Я провел незабываемую ночь на улицах города, в котором я знал каждый дом и каждый двор. В летние ночи этот город дышит совсем не так, как другие города. Небо в нем темное и очень низкое с множеством ярких звезд — от их сияния светло даже и без луны. Ослепительно пахнут цветы каштанов, магнолий, лип, акаций, мальвы, роз и тысячи других растений. Пахнет мятой, острым сыром и молодым вином. Временами с гор налетает порыв теплого ветра, потом начинается дождик, но тут же заканчивается. После легкого дождичка город начинает дышать каждой веткой и каждым листком.

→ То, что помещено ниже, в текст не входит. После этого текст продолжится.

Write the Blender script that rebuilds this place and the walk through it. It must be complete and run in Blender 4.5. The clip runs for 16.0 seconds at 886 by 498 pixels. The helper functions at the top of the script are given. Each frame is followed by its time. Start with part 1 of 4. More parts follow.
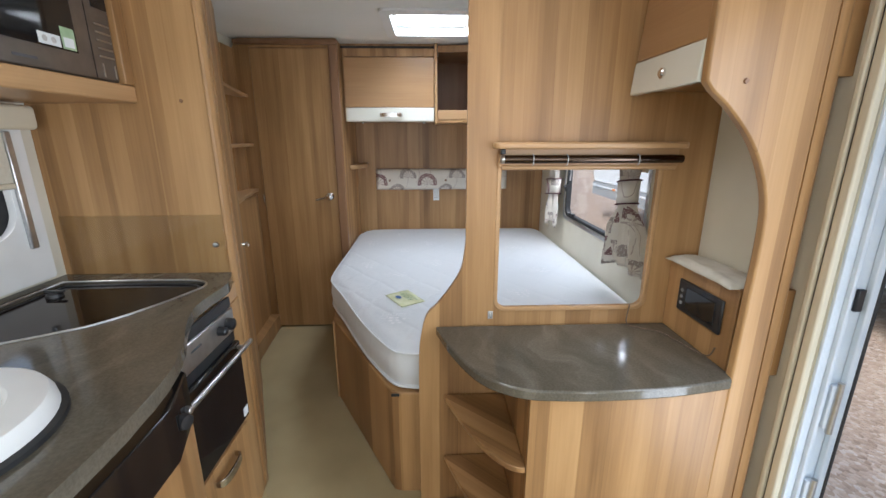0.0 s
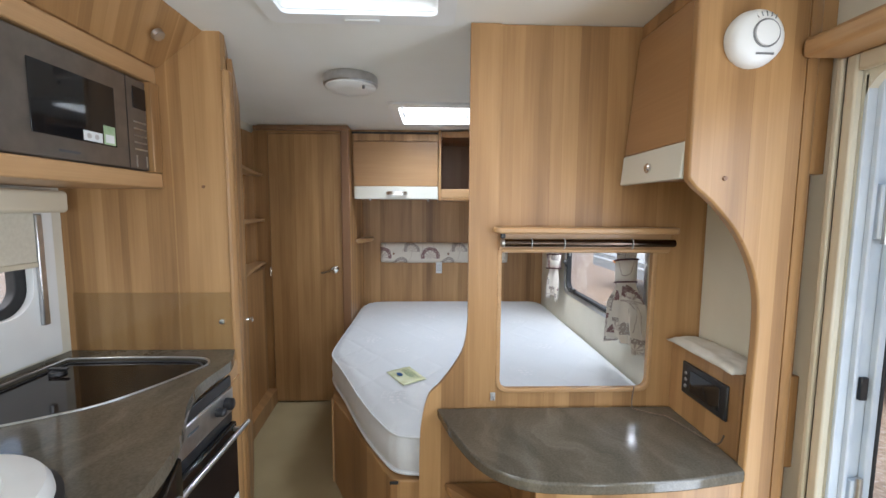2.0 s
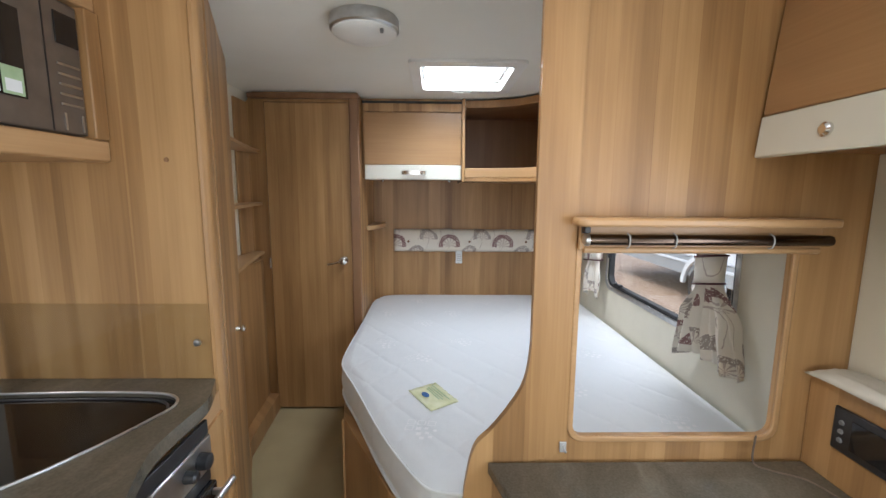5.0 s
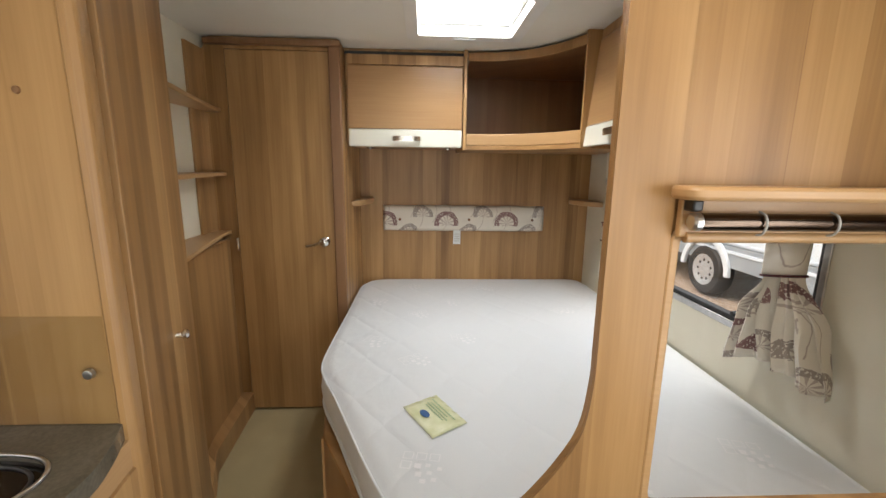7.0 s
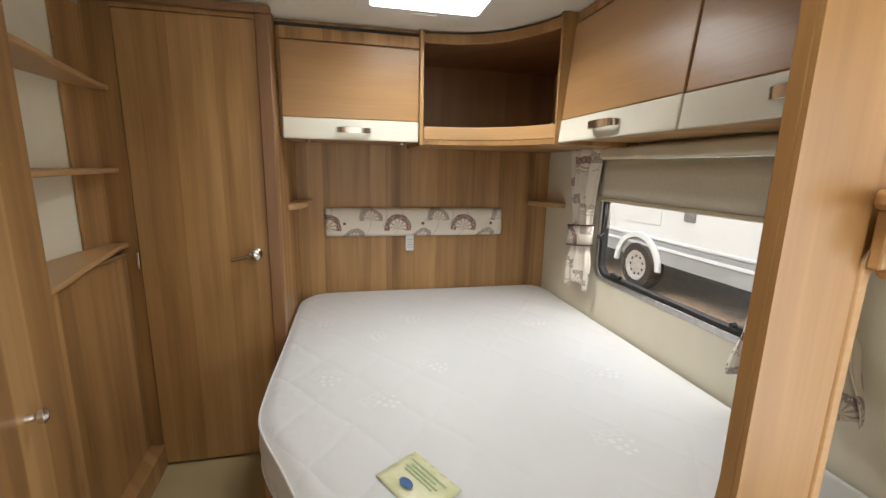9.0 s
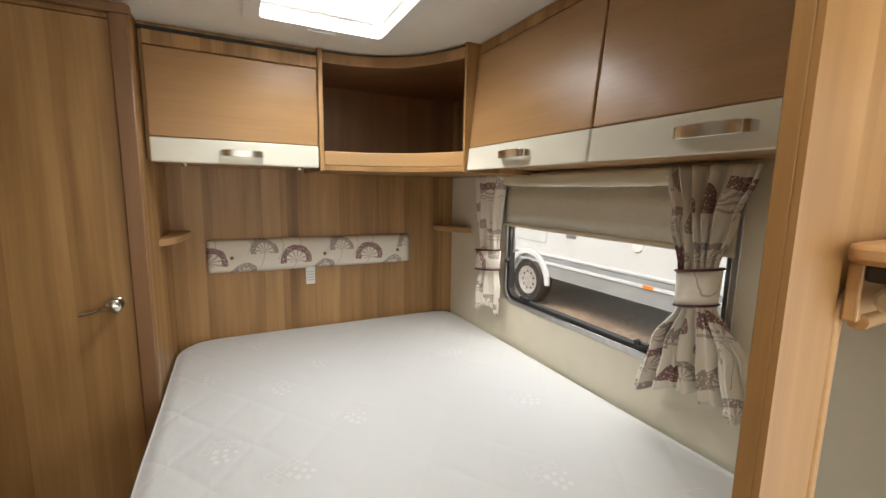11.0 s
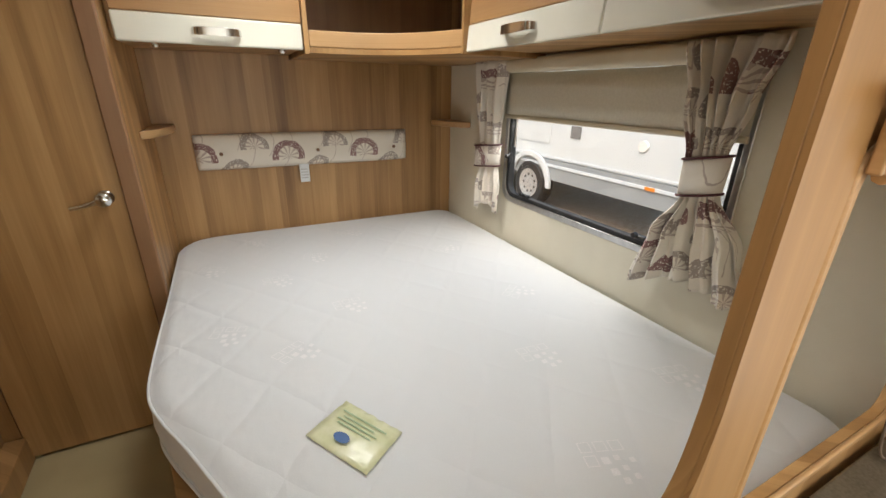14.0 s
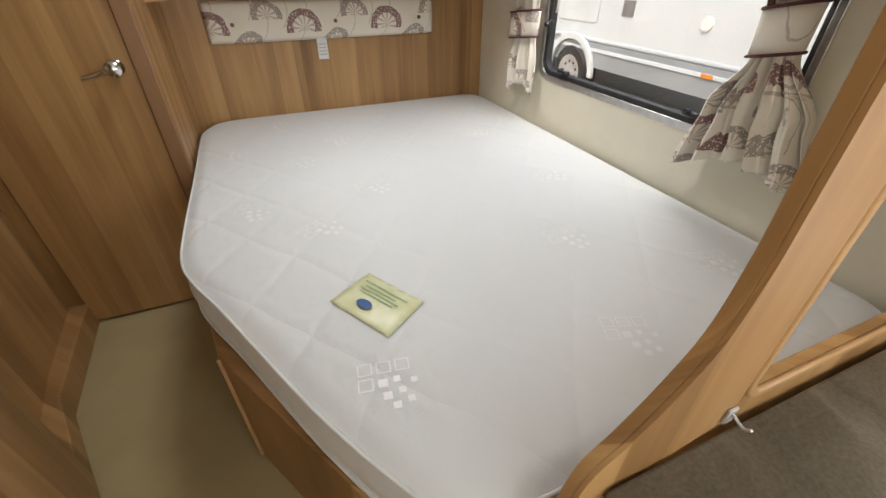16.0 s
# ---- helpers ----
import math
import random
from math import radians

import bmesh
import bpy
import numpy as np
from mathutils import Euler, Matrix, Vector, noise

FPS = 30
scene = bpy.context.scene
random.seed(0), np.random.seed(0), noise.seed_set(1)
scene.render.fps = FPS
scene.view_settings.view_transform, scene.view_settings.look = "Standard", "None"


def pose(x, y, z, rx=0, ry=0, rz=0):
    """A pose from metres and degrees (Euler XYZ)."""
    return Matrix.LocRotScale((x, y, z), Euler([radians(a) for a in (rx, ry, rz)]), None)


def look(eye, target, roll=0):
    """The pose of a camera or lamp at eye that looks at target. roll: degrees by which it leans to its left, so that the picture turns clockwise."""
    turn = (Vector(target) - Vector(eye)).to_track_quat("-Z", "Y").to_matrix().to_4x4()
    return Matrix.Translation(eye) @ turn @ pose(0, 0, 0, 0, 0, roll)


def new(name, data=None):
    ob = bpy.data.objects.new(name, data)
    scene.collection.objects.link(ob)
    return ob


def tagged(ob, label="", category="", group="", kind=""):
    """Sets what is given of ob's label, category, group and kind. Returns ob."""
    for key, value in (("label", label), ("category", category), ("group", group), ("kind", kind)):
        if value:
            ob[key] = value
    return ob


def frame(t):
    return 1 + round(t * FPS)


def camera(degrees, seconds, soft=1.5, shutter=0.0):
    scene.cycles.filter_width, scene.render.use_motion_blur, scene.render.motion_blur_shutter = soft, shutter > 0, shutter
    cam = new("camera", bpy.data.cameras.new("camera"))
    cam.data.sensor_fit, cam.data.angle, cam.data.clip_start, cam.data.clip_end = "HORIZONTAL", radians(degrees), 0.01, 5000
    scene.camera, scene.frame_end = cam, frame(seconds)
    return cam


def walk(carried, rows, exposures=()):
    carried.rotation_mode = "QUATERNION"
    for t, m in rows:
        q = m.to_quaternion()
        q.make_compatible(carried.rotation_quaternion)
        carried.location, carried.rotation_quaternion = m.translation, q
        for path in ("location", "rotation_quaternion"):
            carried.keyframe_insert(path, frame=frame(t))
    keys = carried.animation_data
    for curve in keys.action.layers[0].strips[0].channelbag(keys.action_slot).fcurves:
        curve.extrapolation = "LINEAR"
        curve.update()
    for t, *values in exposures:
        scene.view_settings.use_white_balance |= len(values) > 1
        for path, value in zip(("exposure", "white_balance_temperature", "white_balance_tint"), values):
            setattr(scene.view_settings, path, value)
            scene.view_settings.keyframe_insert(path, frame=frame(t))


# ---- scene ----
cam = camera(94.5, 16.0)
PATH = [
    (0, (1.639, 2.496, 1.317), (1.711, 4.427, 0.799), -0.1),
    (0.5, (1.637, 2.483, 1.327), (1.71, 4.438, 0.912), 0.1),
    (1, (1.635, 2.476, 1.343), (1.708, 4.449, 1.021), 0.1),
    (1.5, (1.634, 2.471, 1.356), (1.702, 4.454, 1.108), 0.2),
    (2, (1.637, 2.465, 1.36), (1.699, 4.454, 1.169), 0.3),
    (2.5, (1.64, 2.464, 1.362), (1.696, 4.457, 1.194), 0.3),
    (3, (1.629, 2.494, 1.359), (1.68, 4.487, 1.197), 0.4),
    (3.5, (1.613, 2.569, 1.36), (1.658, 4.56, 1.177), 0.3),
    (4, (1.592, 2.659, 1.366), (1.634, 4.647, 1.157), 0.4),
    (4.5, (1.556, 2.753, 1.369), (1.599, 4.738, 1.127), 0.4),
    (4.7, (1.545, 2.786, 1.366), (1.583, 4.769, 1.11), 0.4),
    (7, (1.496, 3.173, 1.326), (1.587, 5.133, 0.939), 0.8),
    (7.5, (1.471, 3.24, 1.318), (1.613, 5.193, 0.909), 1.0),
    (8, (1.447, 3.314, 1.311), (1.654, 5.259, 0.894), 1.2),
    (10.5, (1.36, 3.574, 1.339), (2.153, 5.385, 1.039), 0.9),
    (11, (1.366, 3.575, 1.346), (2.26, 5.341, 1.064), 1.0),
    (11.5, (1.37, 3.572, 1.349), (2.336, 5.3, 1.062), 1.0),
    (12, (1.372, 3.576, 1.345), (2.37, 5.278, 1.024), 1.0),
    (12.5, (1.379, 3.578, 1.337), (2.368, 5.273, 0.947), 1.0),
    (13, (1.381, 3.584, 1.324), (2.341, 5.271, 0.843), 1.0),
    (13.5, (1.384, 3.587, 1.309), (2.294, 5.266, 0.715), 1.0),
    (14, (1.385, 3.587, 1.296), (2.233, 5.248, 0.574), 0.9),
    (14.5, (1.385, 3.587, 1.266), (2.171, 5.218, 0.417), 0.7),
    (15, (1.398, 3.589, 1.249), (2.12, 5.185, 0.283), 0.2),
    (15.5, (1.39, 3.594, 1.228), (2.076, 5.144, 0.166), 0.4),
    (16, (1.403, 3.596, 1.211), (2.037, 5.113, 0.073), -0.1),
]
walk(cam, [(t, look(eye, target, roll)) for t, eye, target, roll in PATH], [
    (0.0, 1.42, 5650, 10), (4.5, 1.46, 5700, 10), (7.0, 1.5, 6550, 10), (8.0, 1.48, 6700, 10), (11.0, 1.42, 6900, 10), (14.0, 1.44, 6750, 10), (16.0, 1.44, 6650, 10)])

# ---- world, sun and large lights ----
world = bpy.data.worlds.new("sky")
scene.world = world
world.use_nodes = True
wn = world.node_tree
sky = wn.nodes.new("ShaderNodeTexSky")
sky.sky_type, sky.sun_disc = "NISHITA", False
sky.sun_elevation, sky.sun_rotation = radians(55), radians(248)
sky.air_density, sky.dust_density = 1.6, 5.0
wn.links.new(sky.outputs[0], wn.nodes["Background"].inputs[0])
wn.nodes["Background"].inputs[1].default_value = 0.09
sun = new("sun", bpy.data.lights.new("sun", "SUN"))
sun.data.energy, sun.data.angle, sun.data.color = 0.45, radians(30), (1, 0.97, 0.92)
sun.matrix_world = look((-3, 1.5, 8), (2, 3.5, 0))


def window_light(name, at, toward, w, h, watts, colour=(0.95, 0.98, 1.0)):
    d = bpy.data.lights.new(name, "AREA")
    d.shape, d.size, d.size_y, d.energy, d.color = "RECTANGLE", w, h, watts, colour
    ob = new(name, d)
    ob.matrix_world = look(at, toward)
    return ob


X_WIN = 2.585
window_light("daylight_rear_rooflight", (1.672, 4.93, 2.10), (1.672, 4.93, 0), 0.42, 0.42, 6.2)
window_light("daylight_front_rooflight", (1.43, 3.375, 2.10), (1.43, 3.375, 0), 0.43, 0.6, 0.8)
window_light("daylight_front_window", (1.5, 0.36, 1.25), (1.2, 5, 0.3), 1.4, 0.62, 6.8)
window_light("daylight_entrance", (2.60, 2.93, 0.85), (0, 3.1, 0.7), 0.34, 1.50, 4.4)
window_light("daylight_bed_window", (X_WIN, 4.74, 1.165), (X_WIN, 4.74, 0), 0.03, 0.95, 1.15, (1, 0.99, 0.97))
window_light("daylight_lounge_right_window", (2.66, 1.55, 1.2), (0, 1.7, 1.0), 0.9, 0.55, 7.2)
window_light("daylight_lounge_left_window", (0.36, 1.55, 1.2), (3, 1.7, 1.0), 0.9, 0.55, 1.8)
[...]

Я бродил по взбегающим вверх или уходящим под гору улочкам, проспектам и мостам, скверам и набережным. Я нес в себе боль и обиду и не собирался им прощать. Я думал о том, что утром пойду на вокзал, куплю билет и уеду навсегда из этого города. Мои друзья оказались жестокими неблагодарными людьми, я не хотел их больше видеть.